The XLR becomes valuable when the route asks the LR to operate too close to its limits. The XLR has an extra 700 nautical miles of range, but that is only part of the story. The XLR is also designed to give airlines more operating margin on difficult long-range missions, helped by its integrated Rear Center Tank rather than the LR’s reliance on additional fuel tanks in the cargo hold. That can matter when the airline is dealing with westbound winter winds, heavy bags, reserves, alternate fuel, or longer sector lengths.
|
Factor |
Ideal XLR Mission |
Better LR Mission |
Riskier XLR Mission |
|---|---|---|---|
|
Distance |
Long, but with XLR margin |
Within LR range with comfort |
Near the XLR’s practical limit |
|
Airport performance |
Long runways, mild conditions |
Standard narrowbody-friendly airports |
Hot, short, or obstacle-limited airports |
|
Demand |
Thin but proven |
Shorter long-haul with steady demand |
Speculative or highly seasonal |
|
Yield |
Business, premium leisure, VFR mix |
Balanced demand without extreme range needs |
Mostly low-fare leisure |
|
Cargo/bags |
Passenger-led economics, manageable bags |
Limited cargo dependence |
Heavy bags or cargo needed |
|
Hub feed |
Strong feed at one end |
Strong feed but shorter sector |
Mostly local demand |
|
Fleet logic |
Needs XLR range and margin |
LR can do the route reliably |
XLR is used because it is available, not ideal |
|
Seasonality |
Year-round or easily redeployed |
Seasonal but operationally simple |
Short peak season and hard off-season use |
|
Passenger proposition |
Nonstop saves time and hassle |
Narrowbody acceptable on shorter sectors |
Narrowbody comfort becomes a drawback |
In that sense, the XLR is not simply a better LR. It is a more specialized aircraft. The LR is a strong tool for routes that are long by narrowbody standards. The XLR is the tool for routes that are almost too long for narrowbodies. If the LR can do the route with margin, the XLR may be overkill. If the LR can only do the route on a good day, the XLR becomes much more valuable.

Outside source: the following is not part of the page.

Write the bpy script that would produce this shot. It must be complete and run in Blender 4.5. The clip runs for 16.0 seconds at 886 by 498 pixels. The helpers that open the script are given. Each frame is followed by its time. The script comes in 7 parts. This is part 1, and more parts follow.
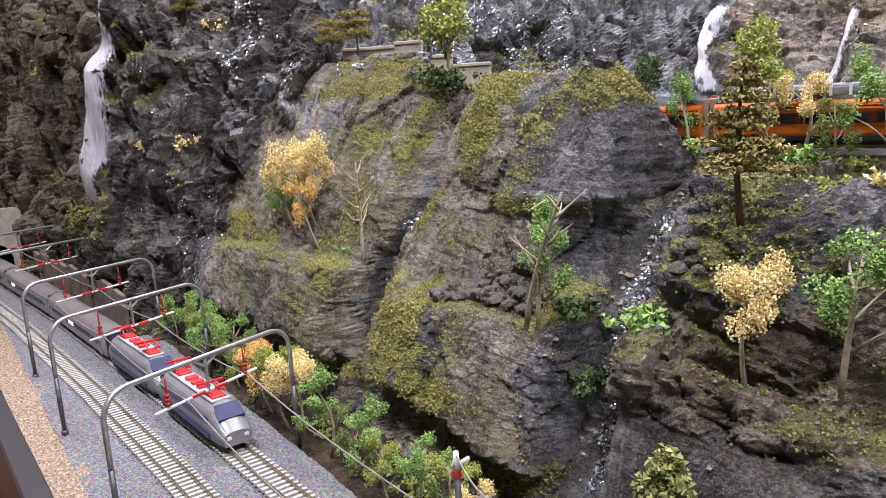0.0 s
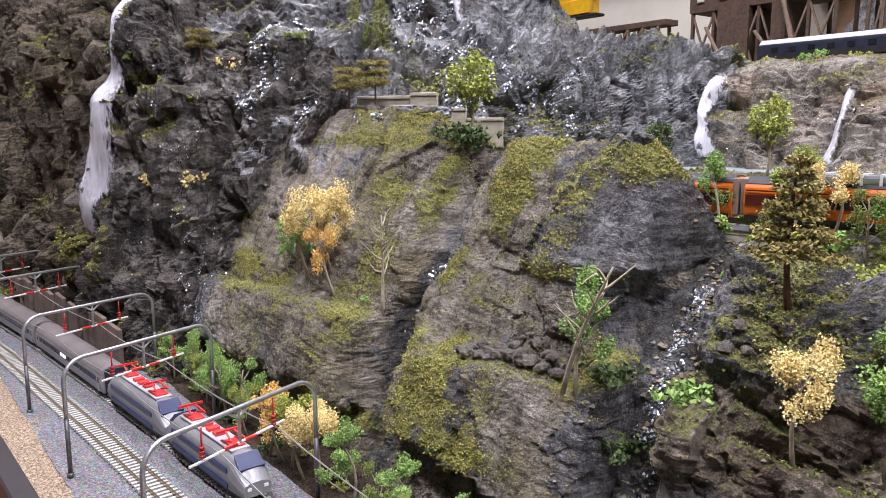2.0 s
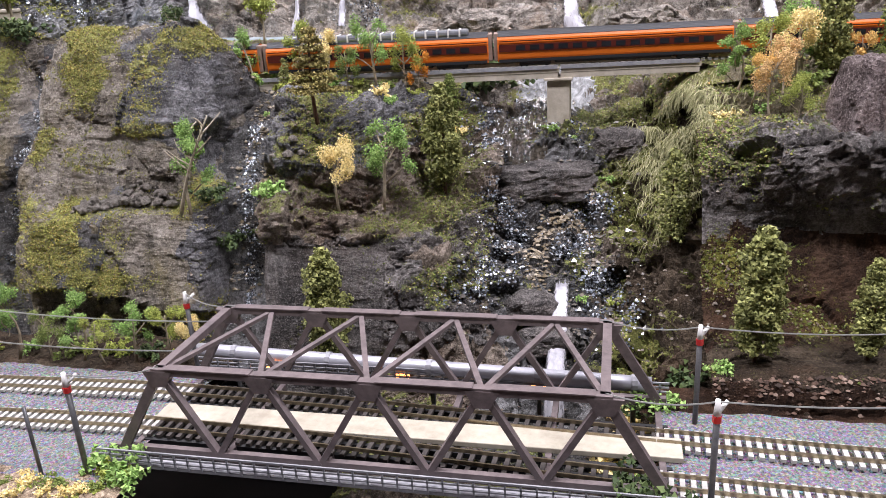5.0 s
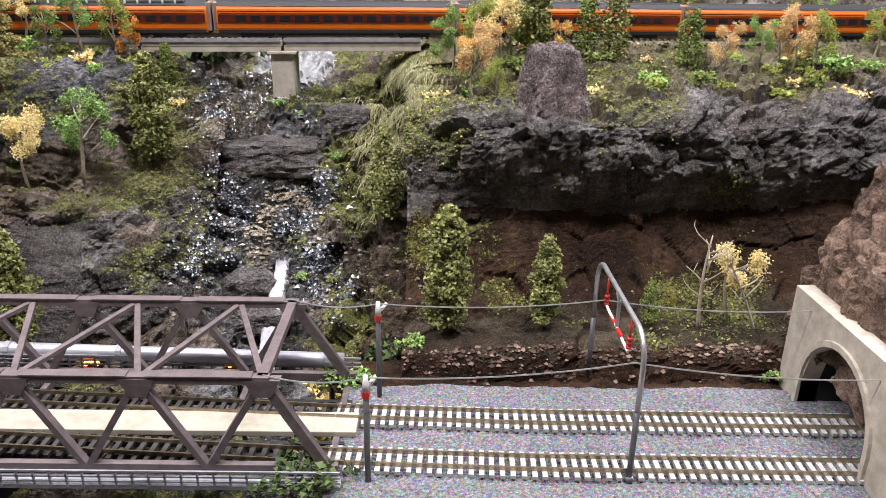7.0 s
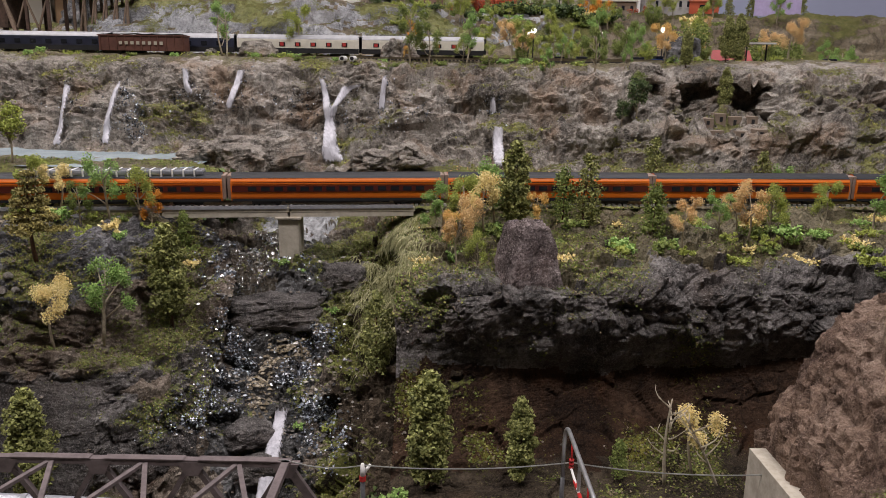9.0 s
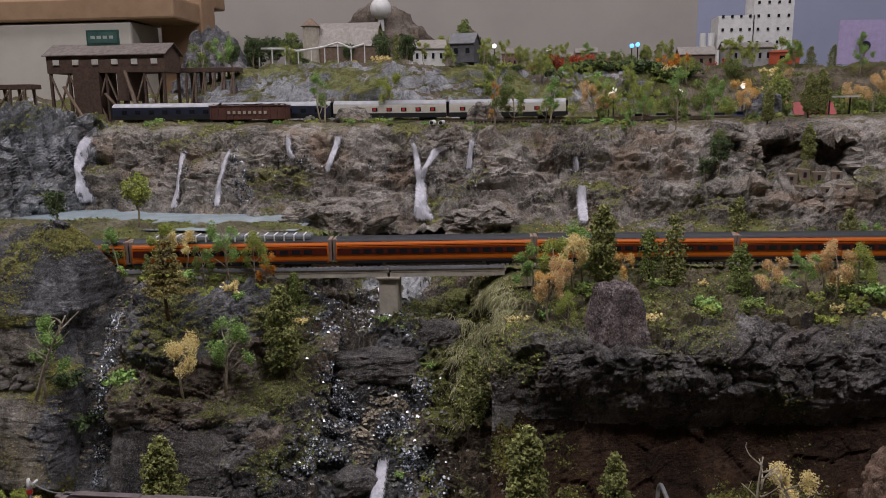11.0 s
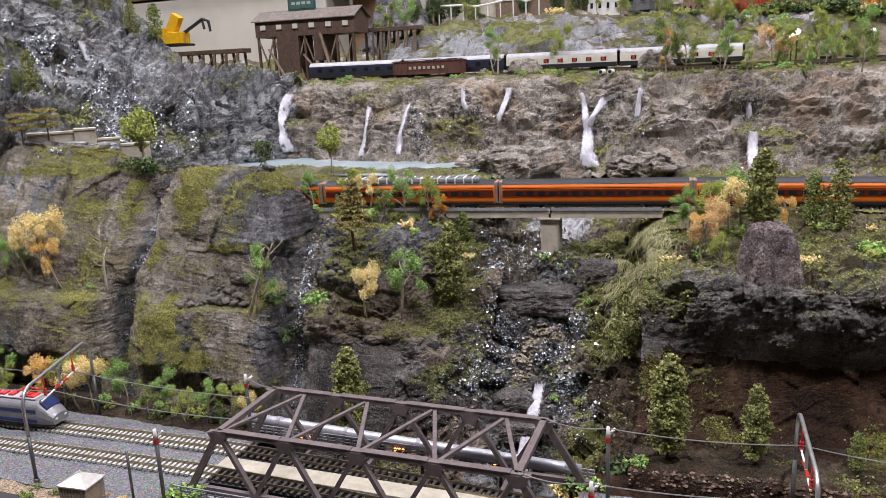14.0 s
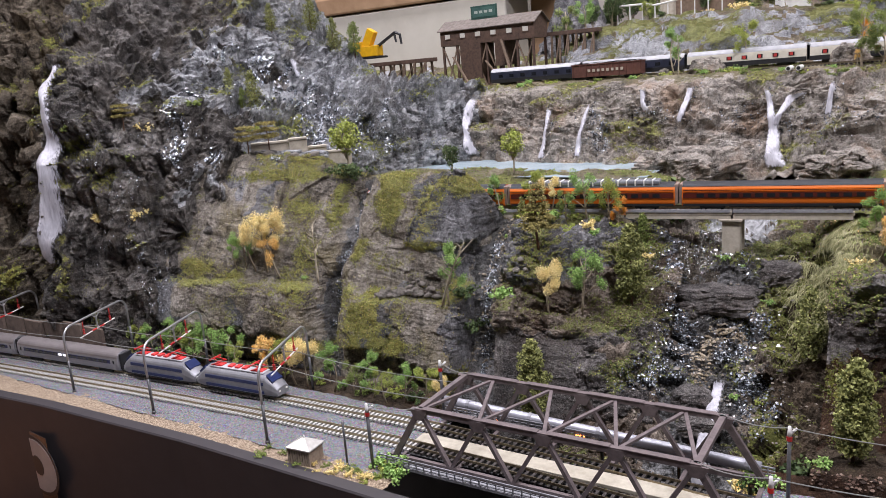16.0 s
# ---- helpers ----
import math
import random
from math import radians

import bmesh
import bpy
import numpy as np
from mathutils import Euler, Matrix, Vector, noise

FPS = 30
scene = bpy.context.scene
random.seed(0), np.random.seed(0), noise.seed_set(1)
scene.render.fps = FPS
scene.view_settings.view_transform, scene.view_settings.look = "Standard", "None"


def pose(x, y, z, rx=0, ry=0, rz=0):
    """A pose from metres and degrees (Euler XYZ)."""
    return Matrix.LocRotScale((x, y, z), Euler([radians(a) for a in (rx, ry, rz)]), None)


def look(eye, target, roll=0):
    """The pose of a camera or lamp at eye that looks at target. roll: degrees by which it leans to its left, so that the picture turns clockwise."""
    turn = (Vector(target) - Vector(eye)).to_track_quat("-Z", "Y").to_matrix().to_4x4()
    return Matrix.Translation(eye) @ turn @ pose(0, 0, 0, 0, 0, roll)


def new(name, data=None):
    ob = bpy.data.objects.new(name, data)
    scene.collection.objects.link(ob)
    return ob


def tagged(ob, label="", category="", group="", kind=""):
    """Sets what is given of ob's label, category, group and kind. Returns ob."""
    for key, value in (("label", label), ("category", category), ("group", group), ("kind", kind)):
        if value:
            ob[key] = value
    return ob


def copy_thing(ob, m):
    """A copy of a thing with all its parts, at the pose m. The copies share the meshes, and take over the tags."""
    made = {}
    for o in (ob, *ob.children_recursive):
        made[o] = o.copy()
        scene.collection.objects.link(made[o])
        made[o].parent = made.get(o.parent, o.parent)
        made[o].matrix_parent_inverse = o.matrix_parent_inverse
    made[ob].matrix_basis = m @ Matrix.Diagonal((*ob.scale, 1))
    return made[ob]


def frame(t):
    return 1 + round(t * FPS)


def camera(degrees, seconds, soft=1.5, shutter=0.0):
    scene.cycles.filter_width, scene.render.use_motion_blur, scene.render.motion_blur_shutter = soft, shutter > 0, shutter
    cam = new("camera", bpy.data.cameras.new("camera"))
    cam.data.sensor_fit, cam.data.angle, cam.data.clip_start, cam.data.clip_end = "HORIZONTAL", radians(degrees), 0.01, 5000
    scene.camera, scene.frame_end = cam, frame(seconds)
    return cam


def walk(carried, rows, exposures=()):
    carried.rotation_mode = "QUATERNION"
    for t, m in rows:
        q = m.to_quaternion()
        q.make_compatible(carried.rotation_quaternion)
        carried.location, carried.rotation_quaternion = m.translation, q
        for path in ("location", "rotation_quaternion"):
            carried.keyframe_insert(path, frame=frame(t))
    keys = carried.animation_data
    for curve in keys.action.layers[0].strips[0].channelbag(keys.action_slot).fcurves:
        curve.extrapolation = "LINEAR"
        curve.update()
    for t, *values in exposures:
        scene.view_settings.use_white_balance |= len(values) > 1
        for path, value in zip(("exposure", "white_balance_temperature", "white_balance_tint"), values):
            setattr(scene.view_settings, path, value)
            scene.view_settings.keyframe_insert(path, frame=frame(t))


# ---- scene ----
cam = camera(60.5, 16.0, 0.6)
PATH = [
    (0, (0.3300, -0.0475, 0.1791), (-1.2935, 1.0555, -0.2051), -3.53),
    (0.5, (0.3230, -0.0544, 0.1810), (-1.3523, 0.9786, -0.1745), -2.69),
    (1, (0.3200, -0.0551, 0.1831), (-1.3540, 0.9903, -0.1407), -1.66),
    (1.5, (0.3180, -0.0686, 0.1878), (-1.3157, 1.0427, -0.1220), -1.00),
    (2, (0.3100, -0.0818, 0.1954), (-1.2561, 1.1241, -0.1098), -0.16),
    (2.5, (0.2940, -0.1076, 0.1986), (-1.2539, 1.1211, -0.1084), -0.09),
    (3, (0.2820, -0.1494, 0.2108), (-1.1931, 1.1643, -0.1027), -0.14),
    (3.5, (0.2760, -0.1869, 0.2174), (-1.0222, 1.2958, -0.1239), -0.42),
    (4, (0.2750, -0.2271, 0.2183), (-0.8002, 1.4141, -0.1696), -1.45),
    (4.5, (0.3010, -0.2518, 0.2143), (-0.4130, 1.5422, -0.3072), -2.51),
    (5, (0.3490, -0.2555, 0.2087), (-0.0860, 1.5800, -0.4559), -3.35),
    (5.2, (0.3620, -0.2536, 0.2075), (0.0371, 1.5944, -0.4848), -3.04),
    (7.3, (0.4220, -0.2458, 0.2135), (0.4440, 1.6091, -0.5341), 0.99),
    (7.5, (0.4250, -0.2484, 0.2169), (0.4410, 1.6149, -0.5096), 0.96),
    (8, (0.4290, -0.2518, 0.2304), (0.4390, 1.6402, -0.4180), 1.14),
    (8.5, (0.4320, -0.2644, 0.2430), (0.4350, 1.6521, -0.3289), 1.11),
    (8.7, (0.4350, -0.2706, 0.2498), (0.4290, 1.6574, -0.2821), 0.98),
    (10.8, (0.4170, -0.3071, 0.2725), (0.2570, 1.6561, -0.0744), 0.03),
    (11, (0.4220, -0.3116, 0.2770), (0.2069, 1.6429, -0.0889), -0.67),
    (11.5, (0.4240, -0.3246, 0.2776), (0.0671, 1.6085, -0.0907), -1.67),
    (12, (0.4360, -0.3350, 0.2749), (-0.0391, 1.5656, -0.1278), -2.50),
    (12.5, (0.4390, -0.3483, 0.2735), (-0.1291, 1.5203, -0.1575), -2.84),
    (13, (0.4490, -0.3541, 0.2752), (-0.1682, 1.4925, -0.1823), -2.83),
    (13.5, (0.4470, -0.3562, 0.2745), (-0.1999, 1.4785, -0.1896), -2.54),
    (14, (0.4480, -0.3583, 0.2737), (-0.2241, 1.4668, -0.1922), -2.53),
    (14.5, (0.4440, -0.3694, 0.2741), (-0.2922, 1.4289, -0.1997), -2.97),
    (15, (0.4510, -0.3878, 0.2793), (-0.3639, 1.3767, -0.1922), -3.15),
    (15.5, (0.4550, -0.3963, 0.2844), (-0.4416, 1.3284, -0.1862), -3.65),
    (16, (0.4560, -0.4037, 0.2894), (-0.6109, 1.2261, -0.1636), -4.86),
]
EXPOSURES = [(0, 0.7, 6250, 19), (4.0, 0.68, 6250, 18), (5.2, 0.75, 6300, 18), (7.3, 0.8, 6450, 15), (8.0, 0.6, 6600, 15), (8.5, 0.2, 6800, 15), (10.8, -0.72, 6400, 17), (11.0, -0.67, 6400, 17), (11.5, -0.28, 6450, 16), (12.0, -0.05, 6500, 16), (12.5, 0.18, 6500, 16), (14.0, 0.35, 6350, 16), (16, 0.4, 6250, 17)]
walk(cam, [(t, look(eye, target, roll)) for t, eye, target, roll in PATH], exposures=EXPOSURES)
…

The best XLR market, then, is too small for a widebody but too important to ignore. It has real point-to-point demand, useful hub feed at one end, some premium or high-value traffic, manageable seasonality, and limited dependence on belly cargo. The aircraft works when nonstop service creates a clear advantage over connecting itineraries, and when the route genuinely needs the XLR’s extra range and margin rather than simply the novelty of a long-haul narrowbody.
The XLR Is Brilliant, But Not Magic
None of this makes the A321XLR a disappointment. Quite the opposite. It remains one of the most important narrowbody aircraft in decades because it gives airlines a lower-risk way to open long-haul routes that widebodies may not be able to support profitably. Air Canada is signaling this with what comes after Toulouse: routes to Copenhagen, Berlin, Nantes, and Porto all make sense in terms of the range requirements, the amount of year-round demand, and airport-performance profiles.
But the XLR is not a universal long-haul solution. It cannot erase supply-chain delays. It cannot ignore runway limits. It cannot carry widebody cargo loads. It cannot make every leisure market work year-round. And it cannot turn an ultra-thin route into a profitable one simply because it has enough fuel to reach the destination.
That is why Air Canada’s revised rollout matters. The two-year Airbus delay forced the airline to adapt, but the deeper lesson is about the aircraft itself. The best XLR routes will not be the boldest lines on a map. There will be routes where range, payload, runway performance, seasonality, premium demand, hub feed, and fleet reliability all line up. The A321XLR is brilliant, but only when the mission is chosen with care.